Glasses are ubiquitous in nature and the nature of glassy states as well as glass transition is one of the major unsolved problems in condensed matter physics. According to Nobel laureate PW Anderson: “The deepest and most interesting unsolved problem in solid-state theory is probably the theory of the nature of glass and the glass transition”. Many food items like ketchup; cosmetic products; toothpaste etc. and metallic glasses are examples of glassy materials whose rheological properties matter in our daily life. A better understanding of plasticity or yielding behaviour in these materials will lead to the development of better materials for future use. On the other hand, many important devices are becoming smaller and smaller in size and devices at nano-scales are becoming essential in life. Nanomoulding with metallic glasses is reshaping the device fabrication at nano-scale. But It is rather unclear how plasticity in these materials at nano-scale will affect the mechanical stability of the material. The role played by glassy dynamics in bio-preservation is also an urgent problem that needs attention for its immense importance in the food and drug industry apart from fundamental curiosity. Thus, detailed understanding of glassy dynamics and the plasticity in glassy solids are of general interest amongst the physics community as well as in industry. My group tries to understand some of these puzzles of the glass transition and mechanical properties of amorphous solids within the framework of statistical physics.

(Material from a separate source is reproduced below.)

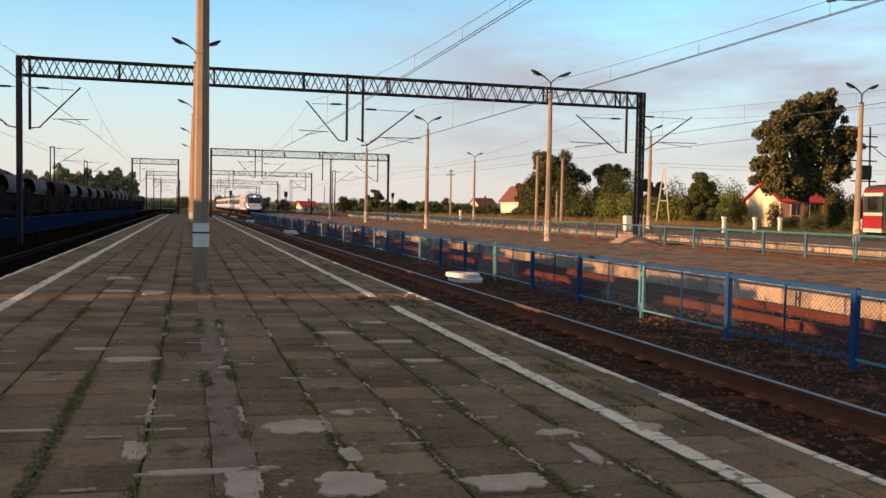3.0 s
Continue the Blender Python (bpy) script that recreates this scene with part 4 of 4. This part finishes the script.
part("roof", S().add([(1.7, 0, 4.3), (8.8, 0, 4.3), (8.8, 9.3, 4.3), (1.7, 9.3, 4.3), (4.2, 4.6, 5.85), (6.6, 4.6, 5.85)], [(0, 1, 5, 4), (1, 2, 5), (2, 3, 4, 5), (3, 0, 4), (3, 2, 1, 0)]), BROWNROOF, station, "brown hipped roof")
part("chimney", S().box(4.9, 5.8, 4.2, 5.0, 5.2, 6.2, 0.04).box(4.8, 5.9, 4.1, 5.1, 5.55, 5.66), BRICK, station)


# ---- trees and hedges ----
def leaf_cloud(name, centres, count, leaf, seed, mat):
    """Many small leaf quads in uneven clumps. centres: (x, y, z, rx, ry, rz)."""
    rng = np.random.default_rng(seed)
    c = np.array(centres, float)
    vol = c[:, 3] * c[:, 4] * c[:, 5]
    pick = rng.choice(len(c), count, p=vol ** 0.8 / (vol ** 0.8).sum())
    d = rng.normal(size=(count, 3))
    d /= np.linalg.norm(d, axis=1)[:, None]
    r = rng.random(count) ** 0.38 * (0.8 + 0.38 * rng.random(count))
    p = c[pick, :3] + d * c[pick, 3:] * r[:, None]
    u = rng.normal(size=(count, 3)) + d * 0.2
    u /= np.linalg.norm(u, axis=1)[:, None]
    w = np.cross(u, d + rng.normal(size=(count, 3)) * 0.6)
    w /= np.linalg.norm(w, axis=1)[:, None]
    s = leaf * (0.6 + 0.8 * rng.random(count))[:, None]
    v = np.stack([p - u * s, p + w * s * 0.55, p + u * s, p - w * s * 0.55], 1).reshape(-1, 3)
    me = bpy.data.meshes.new(name)
    me.from_pydata(v.tolist(), [], np.arange(count * 4).reshape(-1, 4).tolist())
    me.materials.append(mat)
    return me


def clumps(rng, centre, radii, n, size):
    out = []
    for _ in range(n):
        d = rng.normal(size=3)
        d /= np.linalg.norm(d)
        k = rng.random() ** 0.45
        q = size * (0.7 + 0.6 * rng.random())
        out.append((centre[0] + d[0] * radii[0] * k, centre[1] + d[1] * radii[1] * k, centre[2] + d[2] * radii[2] * k, q, q, q * 0.95))
    return out


def tree(at, height, width, low, label, mat, seed, leaves=5000, leaf=0.28, n=26, lobes=None, depth=None, size=0.1):
    """Tapered trunk, limbs and a crown of leaf clumps. low: height of the crown's lower rim."""
    rng = np.random.default_rng(seed)
    t = thing("tree", label, "tree", at)
    mid = (height + low) / 2
    trunk = S().path([(0, 0, -0.4), (0.05 * width / 8, 0, low * 0.6), (0.1, 0.1, mid), (0.0, 0.1, height * 0.85)], 0.035 * width, 8)
    cs = []
    for cx, cz, rx, rz, k in lobes or [(0, mid, width / 2 * 0.8, (height - low) / 2 * 0.85, n)]:
        cs += clumps(rng, (cx, 0, cz), (rx, (depth or width) / 2 * 0.8, rz), int(k * 1.25), width * size)
    for c in cs[::3]:
        trunk.tube((0.05, 0, low * 0.75 + 0.25 * (c[2] - low)), c[:3], 0.012 * width, 0.004 * width, 5)
    part("trunk", trunk, BARK, t)
    part("crown", leaf_cloud("crown", cs, int(leaves * 5.4), leaf * 0.5, seed, mat), mat, t)
    return t


tree((64.5, 80.0, -0.2), 15.7, 13.5, 3.6, "tall dense broadleaf tree in front of the yellow house", LEAFD, 3, 10000, 0.4, 60,
     [(0.2, 9.0, 4.4, 3.2, 46), (1.4, 13.6, 1.7, 2.0, 18), (3.2, 12.2, 1.6, 1.8, 12), (-1.8, 12.4, 1.9, 1.7, 14), (4.8, 9.2, 1.8, 2.4, 18), (-3.8, 9.6, 1.8, 1.9, 14), (-4.4, 6.6, 1.6, 1.8, 14), (3.0, 6.4, 2.2, 1.2, 10), (-2.6, 4.6, 2.4, 0.9, 14), (-4.6, 5.4, 1.2, 1.0, 8), (0.6, 4.6, 1.6, 1.6, 12)], 5.0, 0.05)
tree((43.4, 205.0, -0.5), 6.6, 5.6, 0.4, "loose slim-stemmed tree beside the line", LEAF, 15, 3000, 0.26, 30)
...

Some of the research directions we are pursuing are :
- Looking for elusive order in disordered system and the associated correlation length.
- Ideal glassy states in systems with quenched disorder and their connection to spin glass physics[4].
- Glasses with metallicity : physics of metallic glasses
- Cavitation in amorphous solids and their implications on the mechanical properties of these disordered solids.
- Brittleness and Ductility of amorphous solids – is there a transition?
- Amorphization Transition : how to transform a crystal in to amorphous states and can one learn something from this transition?